• Task description:
Emit the entire listing verbatim.

• Provided material:
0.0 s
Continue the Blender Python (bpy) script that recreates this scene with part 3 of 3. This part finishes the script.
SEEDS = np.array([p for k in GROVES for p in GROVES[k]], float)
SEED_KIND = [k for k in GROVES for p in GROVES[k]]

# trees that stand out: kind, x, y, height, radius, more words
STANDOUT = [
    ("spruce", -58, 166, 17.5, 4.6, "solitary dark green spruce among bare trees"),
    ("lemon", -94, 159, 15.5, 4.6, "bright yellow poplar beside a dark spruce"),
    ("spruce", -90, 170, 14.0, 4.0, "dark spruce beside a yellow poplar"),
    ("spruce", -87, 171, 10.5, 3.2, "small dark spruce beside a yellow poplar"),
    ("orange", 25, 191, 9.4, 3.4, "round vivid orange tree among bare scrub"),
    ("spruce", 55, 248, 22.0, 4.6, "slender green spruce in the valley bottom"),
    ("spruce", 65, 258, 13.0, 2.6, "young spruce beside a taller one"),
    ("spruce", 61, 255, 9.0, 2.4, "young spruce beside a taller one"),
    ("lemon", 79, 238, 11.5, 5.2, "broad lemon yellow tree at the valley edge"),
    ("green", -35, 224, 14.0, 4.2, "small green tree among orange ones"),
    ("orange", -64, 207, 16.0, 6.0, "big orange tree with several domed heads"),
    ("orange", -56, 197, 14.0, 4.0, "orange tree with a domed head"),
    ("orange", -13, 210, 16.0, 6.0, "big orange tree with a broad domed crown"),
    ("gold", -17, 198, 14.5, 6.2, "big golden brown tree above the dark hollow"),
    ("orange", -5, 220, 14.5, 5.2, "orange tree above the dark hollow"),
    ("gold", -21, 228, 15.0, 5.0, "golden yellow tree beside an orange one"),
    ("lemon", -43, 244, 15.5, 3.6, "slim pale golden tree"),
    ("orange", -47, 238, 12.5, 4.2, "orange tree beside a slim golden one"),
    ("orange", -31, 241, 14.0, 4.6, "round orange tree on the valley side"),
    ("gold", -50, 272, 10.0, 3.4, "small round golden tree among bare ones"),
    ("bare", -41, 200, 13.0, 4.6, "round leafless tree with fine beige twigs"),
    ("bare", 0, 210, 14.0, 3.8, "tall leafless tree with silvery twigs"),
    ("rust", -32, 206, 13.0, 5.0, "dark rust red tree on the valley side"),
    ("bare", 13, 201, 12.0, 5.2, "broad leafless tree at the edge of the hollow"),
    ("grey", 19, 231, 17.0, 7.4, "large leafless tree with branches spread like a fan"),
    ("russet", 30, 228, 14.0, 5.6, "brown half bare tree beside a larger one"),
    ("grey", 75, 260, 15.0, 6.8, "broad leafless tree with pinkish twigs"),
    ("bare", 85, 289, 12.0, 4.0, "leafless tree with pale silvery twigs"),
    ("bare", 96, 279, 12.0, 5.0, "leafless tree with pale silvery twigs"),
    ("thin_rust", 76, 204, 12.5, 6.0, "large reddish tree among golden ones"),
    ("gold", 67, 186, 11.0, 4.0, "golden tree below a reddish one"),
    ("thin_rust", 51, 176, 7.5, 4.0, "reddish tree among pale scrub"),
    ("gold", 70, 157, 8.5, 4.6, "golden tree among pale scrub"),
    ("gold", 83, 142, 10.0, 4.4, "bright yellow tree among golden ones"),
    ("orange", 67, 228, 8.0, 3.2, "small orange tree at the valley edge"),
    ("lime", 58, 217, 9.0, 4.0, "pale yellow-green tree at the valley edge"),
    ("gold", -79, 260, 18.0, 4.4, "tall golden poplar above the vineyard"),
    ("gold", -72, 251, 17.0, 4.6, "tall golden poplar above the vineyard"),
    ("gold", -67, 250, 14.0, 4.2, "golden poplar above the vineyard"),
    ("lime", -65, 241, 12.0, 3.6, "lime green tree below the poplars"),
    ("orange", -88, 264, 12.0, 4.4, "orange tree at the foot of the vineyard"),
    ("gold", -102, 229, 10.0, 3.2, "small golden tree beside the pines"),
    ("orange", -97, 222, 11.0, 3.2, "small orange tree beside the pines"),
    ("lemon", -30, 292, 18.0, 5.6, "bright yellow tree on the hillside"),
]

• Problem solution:
0.0 s
Continue the Blender Python (bpy) script that recreates this scene with part 3 of 3. This part finishes the script.
SEEDS = np.array([p for k in GROVES for p in GROVES[k]], float)
SEED_KIND = [k for k in GROVES for p in GROVES[k]]

# trees that stand out: kind, x, y, height, radius, more words
STANDOUT = [
    ("spruce", -58, 166, 17.5, 4.6, "solitary dark green spruce among bare trees"),
    ("lemon", -94, 159, 15.5, 4.6, "bright yellow poplar beside a dark spruce"),
    ("spruce", -90, 170, 14.0, 4.0, "dark spruce beside a yellow poplar"),
    ("spruce", -87, 171, 10.5, 3.2, "small dark spruce beside a yellow poplar"),
    ("orange", 25, 191, 9.4, 3.4, "round vivid orange tree among bare scrub"),
    ("spruce", 55, 248, 22.0, 4.6, "slender green spruce in the valley bottom"),
    ("spruce", 65, 258, 13.0, 2.6, "young spruce beside a taller one"),
    ("spruce", 61, 255, 9.0, 2.4, "young spruce beside a taller one"),
    ("lemon", 79, 238, 11.5, 5.2, "broad lemon yellow tree at the valley edge"),
    ("green", -35, 224, 14.0, 4.2, "small green tree among orange ones"),
    ("orange", -64, 207, 16.0, 6.0, "big orange tree with several domed heads"),
    ("orange", -56, 197, 14.0, 4.0, "orange tree with a domed head"),
    ("orange", -13, 210, 16.0, 6.0, "big orange tree with a broad domed crown"),
    ("gold", -17, 198, 14.5, 6.2, "big golden brown tree above the dark hollow"),
    ("orange", -5, 220, 14.5, 5.2, "orange tree above the dark hollow"),
    ("gold", -21, 228, 15.0, 5.0, "golden yellow tree beside an orange one"),
    ("lemon", -43, 244, 15.5, 3.6, "slim pale golden tree"),
    ("orange", -47, 238, 12.5, 4.2, "orange tree beside a slim golden one"),
    ("orange", -31, 241, 14.0, 4.6, "round orange tree on the valley side"),
    ("gold", -50, 272, 10.0, 3.4, "small round golden tree among bare ones"),
    ("bare", -41, 200, 13.0, 4.6, "round leafless tree with fine beige twigs"),
    ("bare", 0, 210, 14.0, 3.8, "tall leafless tree with silvery twigs"),
    ("rust", -32, 206, 13.0, 5.0, "dark rust red tree on the valley side"),
    ("bare", 13, 201, 12.0, 5.2, "broad leafless tree at the edge of the hollow"),
    ("grey", 19, 231, 17.0, 7.4, "large leafless tree with branches spread like a fan"),
    ("russet", 30, 228, 14.0, 5.6, "brown half bare tree beside a larger one"),
    ("grey", 75, 260, 15.0, 6.8, "broad leafless tree with pinkish twigs"),
    ("bare", 85, 289, 12.0, 4.0, "leafless tree with pale silvery twigs"),
    ("bare", 96, 279, 12.0, 5.0, "leafless tree with pale silvery twigs"),
    ("thin_rust", 76, 204, 12.5, 6.0, "large reddish tree among golden ones"),
    ("gold", 67, 186, 11.0, 4.0, "golden tree below a reddish one"),
    ("thin_rust", 51, 176, 7.5, 4.0, "reddish tree among pale scrub"),
    ("gold", 70, 157, 8.5, 4.6, "golden tree among pale scrub"),
    ("gold", 83, 142, 10.0, 4.4, "bright yellow tree among golden ones"),
    ("orange", 67, 228, 8.0, 3.2, "small orange tree at the valley edge"),
    ("lime", 58, 217, 9.0, 4.0, "pale yellow-green tree at the valley edge"),
    ("gold", -79, 260, 18.0, 4.4, "tall golden poplar above the vineyard"),
    ("gold", -72, 251, 17.0, 4.6, "tall golden poplar above the vineyard"),
    ("gold", -67, 250, 14.0, 4.2, "golden poplar above the vineyard"),
    ("lime", -65, 241, 12.0, 3.6, "lime green tree below the poplars"),
    ("orange", -88, 264, 12.0, 4.4, "orange tree at the foot of the vineyard"),
    ("gold", -102, 229, 10.0, 3.2, "small golden tree beside the pines"),
    ("orange", -97, 222, 11.0, 3.2, "small orange tree beside the pines"),
    ("lemon", -30, 292, 18.0, 5.6, "bright yellow tree on the hillside"),
]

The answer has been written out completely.